Ali was so moved by his experience in Guyana that he returned a few weeks later to help some more. It was at about that time that his father told him about a friend who had a daughter in the medical field who also was interested in medical missions.
He decided to send an e-mail to Tayyeba Ahmad, a medical student at Emory University in Atlanta. "We both hit it off immediately. We are still amazed at how well we hit it off." They got along so well that he proposed within a week and were married about a year later.
Meanwhile, 2005 was full of disasters. When Hurricane Katrina pummeled New Orleans Ali decided he had to go there to help. "If I can go to another hemisphere and help strangers, why can't I help my neighbors," he said about his decision to help.
He was assigned to work in Gonzalez, La., where he helped create a distribution network for medical supplies and essentials such as diapers.
He would have stayed longer in Louisiana but by then Hurricane Rita was threatening the Texas coast and Ali came back to UTMB.
But he was soon on his way to another disaster. In October 2005, he went to his parents' homeland of Pakistan to help earthquake victims in Kashmir. His wife-to-be, Tayyeba, helped arrange for supplies and shelters in Kashmir. And just like on his other medical trips, Ali and his colleagues saw hundreds of patients each day.
The couple's wedding was in January 2006. So what did they do on their honeymoon?
"We actually did a mission trip for our honeymoon," Ali said, explaining that through the Care Free Foundation, he and his new bride helped a group of surgeons in Peru, a country that has one of the highest rates of blindness in the Americas.

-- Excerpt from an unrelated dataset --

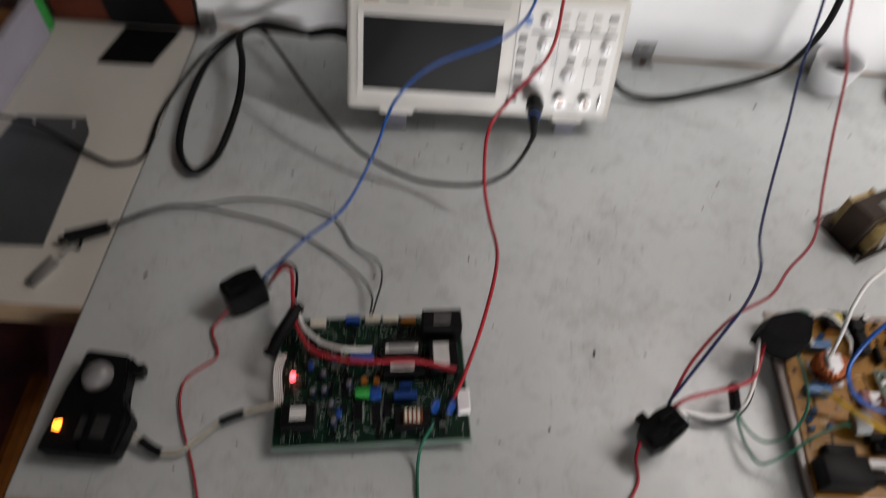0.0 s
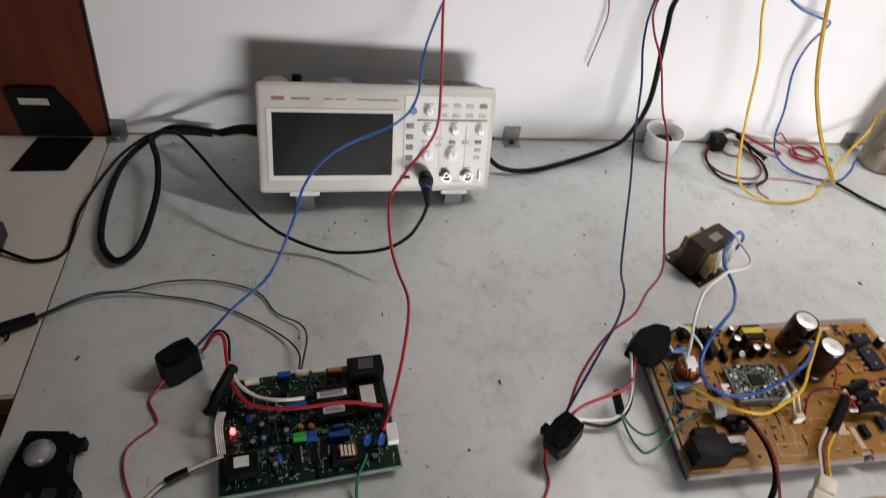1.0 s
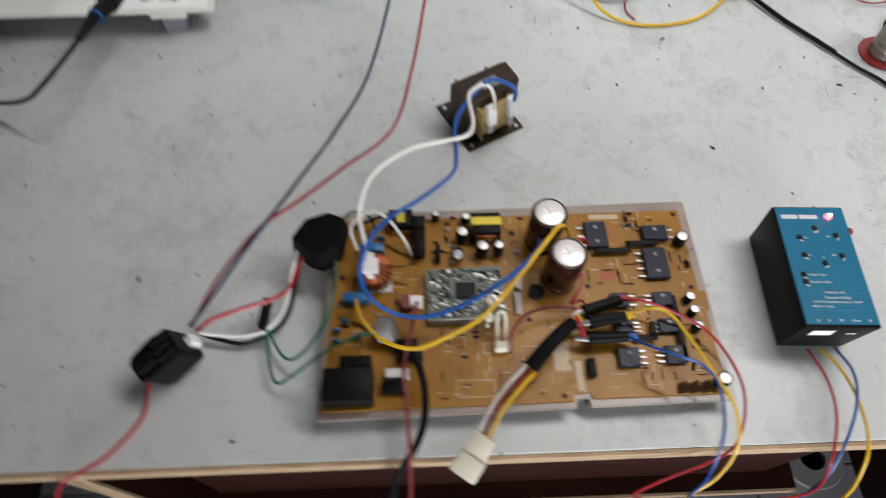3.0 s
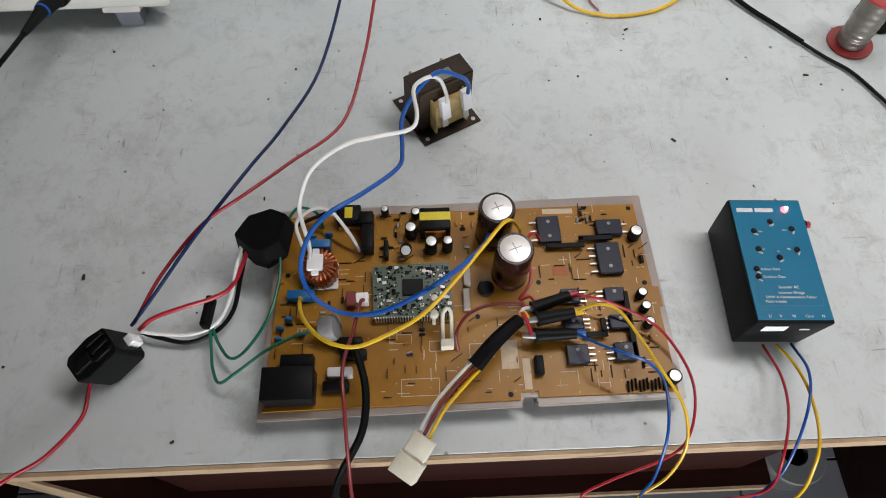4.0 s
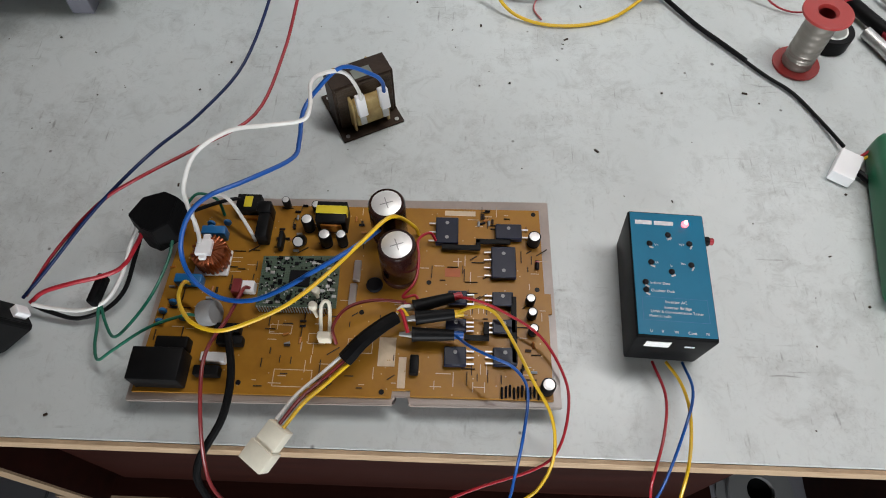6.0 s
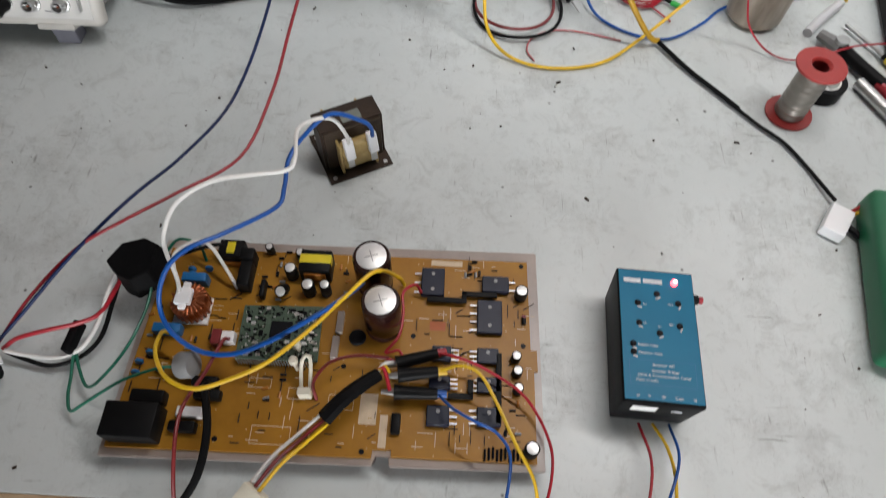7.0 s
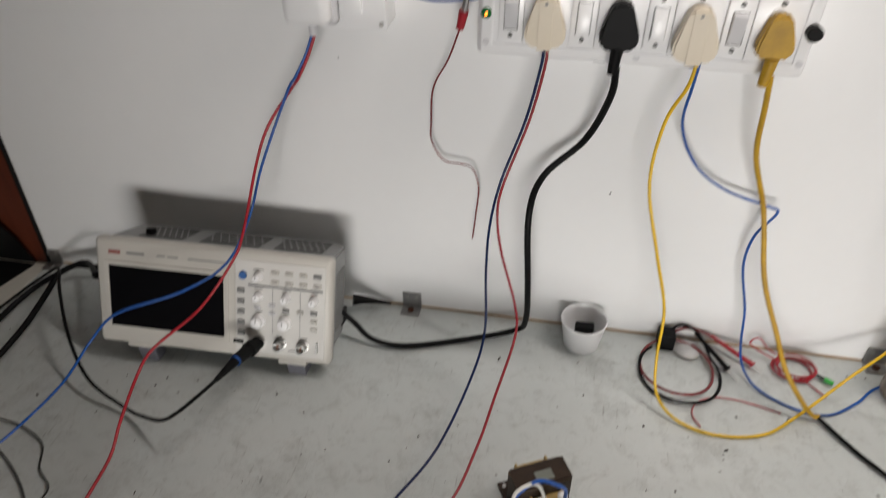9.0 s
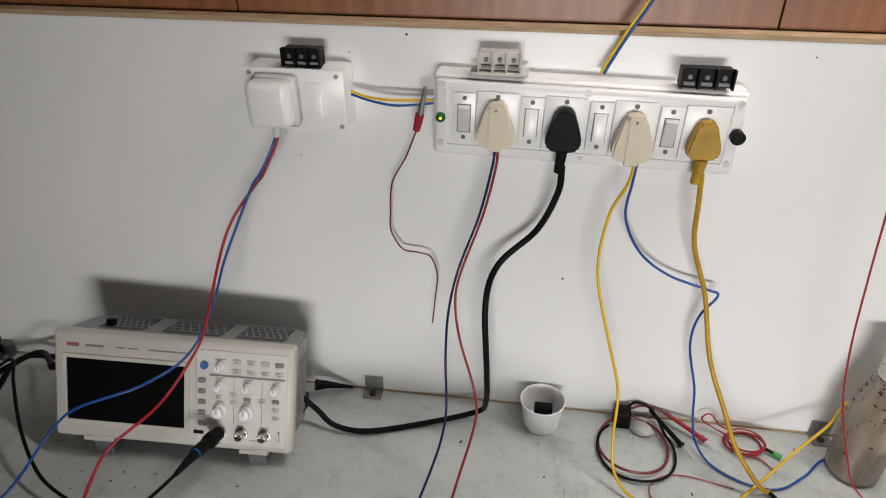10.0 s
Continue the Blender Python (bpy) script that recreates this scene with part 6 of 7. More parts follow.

The honeymoon part of the trip included three days to visit Machu Picchu.
Tayyeba, who just finished medical school at Emory University, is conducting research on diabetic retinopathy at the Medical College of Georgia. She eventually wants to become an ophthalmologist. She is organizing an ophthalmologic mission through Humanity First to Peru in March 2008.
On his most recent trip to Ghana, Ali was reunited with some of the doctors that he had met in Louisiana in the aftermath of Katrina.
In Ghana, the doctors found inadequate lighting conditions for surgery and often relied on sunlight augmented by headlamps.
"The surgical procedures were performed under less than ideal circumstances," Ali said, alluding to the poor lighting, hot operating rooms with no air conditioning and the lack of enough sterile equipment and gowns. "Despite these limitations the patients did quite well and we were all deeply satisfied."
Just after returning from Ghana, Ali in August was again packing his bags. His destination this time would be Peru where a powerful earthquake had killed hundreds of people. But in the end, he and others decided that the situation was too dangerous since hundreds of inmates who had escaped from a prison were still at large.
So back in Galveston, Ali keeps a busy pace tending to patients, traveling to Georgia to visit Tayyeba and keeping track of his family in Houston.
And while Ali said that he enjoyed the challenges of the emergency room at UTMB, he readily conceded that he's looking forward to his next medical mission.
"Whenever I watch the news, it's with the thought I may need to go somewhere else," Ali said. "The only thing that's stopping me is that I'm running out of vacation time."